> _Description of the task_: All of the material below is to be restated word for word, apart from the pictures.

> _Supplied material_:
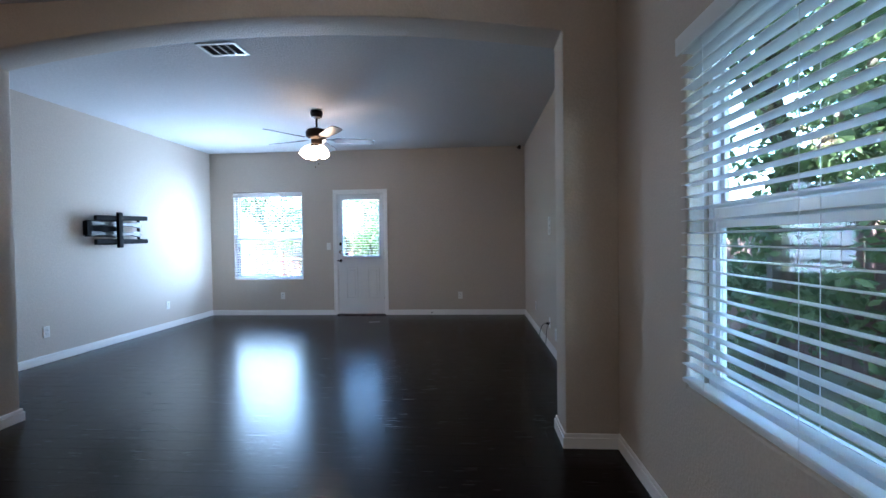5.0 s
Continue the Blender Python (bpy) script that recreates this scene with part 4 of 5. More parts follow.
def flush_light(at, r, label):
    f = thing("flush_light", at, label, "ceiling light", "flush ceiling lights")
    bm = bmesh.new()
    lathe(bm, [(0.0, -0.001), (r, -0.001), (r * 1.02, -0.015), (r * 0.94, -0.03), (0.0, -0.03)], at, 28)
    part("pan", bm, BRONZE, f, "dark metal rim", True)
    bm = bmesh.new()
    lathe(bm, [(r * 0.90, -0.031), (r * 0.86, -0.055), (r * 0.66, -0.085), (r * 0.3, -0.103), (0.0, -0.107)], at, 28)
    d = part("dome", bm, DOME_GLOW, f, "lit frosted dome", True)
    bm = bmesh.new()
    lathe(bm, [(0.0, -0.107), (0.01, -0.107), (0.011, -0.118), (0.0, -0.124)], at, 10)
    part("finial", bm, BRONZE, d, "", True)


flush_light((-2.04, -1.72, H), 0.155, "lit dome light on the hall ceiling")
flush_light((0.38, -1.17, H), 0.15, "lit dome light on the kitchen ceiling")
flush_light((-3.55, 3.55, H), 0.12, "lit dome light at the foot of the stairs")
# the entry's lamp is added, out of view, only to light that space
flush_light((-1.5, -6.4, H), 0.15, "unseen dome light added to brighten the entry")

for at in ((-0.68, 0.09), (-0.70, -1.12), (1.48, 0.20), (1.58, -1.5)):
    dl = thing("downlight", (at[0], at[1], H), "small lit recessed downlight with white trim", "downlight", "recessed downlights")
    bm = bmesh.new()
    lathe(bm, [(0.045, -0.001), (0.075, -0.001), (0.075, -0.006), (0.050, -0.010), (0.045, -0.004)], (at[0], at[1], H), 28)
    part("trim_ring", bm, TRIM, dl, "", True)
    bm = bmesh.new()
    lathe(bm, [(0.0, -0.004), (0.044, -0.004), (0.044, -0.002), (0.0, -0.002)], (at[0], at[1], H), 24)
    part("lens", bm, DOWN_GLOW, dl, "lit lens")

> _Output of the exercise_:
5.0 s
Continue the Blender Python (bpy) script that recreates this scene with part 4 of 5. More parts follow.
def flush_light(at, r, label):
    f = thing("flush_light", at, label, "ceiling light", "flush ceiling lights")
    bm = bmesh.new()
    lathe(bm, [(0.0, -0.001), (r, -0.001), (r * 1.02, -0.015), (r * 0.94, -0.03), (0.0, -0.03)], at, 28)
    part("pan", bm, BRONZE, f, "dark metal rim", True)
    bm = bmesh.new()
    lathe(bm, [(r * 0.90, -0.031), (r * 0.86, -0.055), (r * 0.66, -0.085), (r * 0.3, -0.103), (0.0, -0.107)], at, 28)
    d = part("dome", bm, DOME_GLOW, f, "lit frosted dome", True)
    bm = bmesh.new()
    lathe(bm, [(0.0, -0.107), (0.01, -0.107), (0.011, -0.118), (0.0, -0.124)], at, 10)
    part("finial", bm, BRONZE, d, "", True)


flush_light((-2.04, -1.72, H), 0.155, "lit dome light on the hall ceiling")
flush_light((0.38, -1.17, H), 0.15, "lit dome light on the kitchen ceiling")
flush_light((-3.55, 3.55, H), 0.12, "lit dome light at the foot of the stairs")
# the entry's lamp is added, out of view, only to light that space
flush_light((-1.5, -6.4, H), 0.15, "unseen dome light added to brighten the entry")

for at in ((-0.68, 0.09), (-0.70, -1.12), (1.48, 0.20), (1.58, -1.5)):
    dl = thing("downlight", (at[0], at[1], H), "small lit recessed downlight with white trim", "downlight", "recessed downlights")
    bm = bmesh.new()
    lathe(bm, [(0.045, -0.001), (0.075, -0.001), (0.075, -0.006), (0.050, -0.010), (0.045, -0.004)], (at[0], at[1], H), 28)
    part("trim_ring", bm, TRIM, dl, "", True)
    bm = bmesh.new()
    lathe(bm, [(0.0, -0.004), (0.044, -0.004), (0.044, -0.002), (0.0, -0.002)], (at[0], at[1], H), 24)
    part("lens", bm, DOWN_GLOW, dl, "lit lens")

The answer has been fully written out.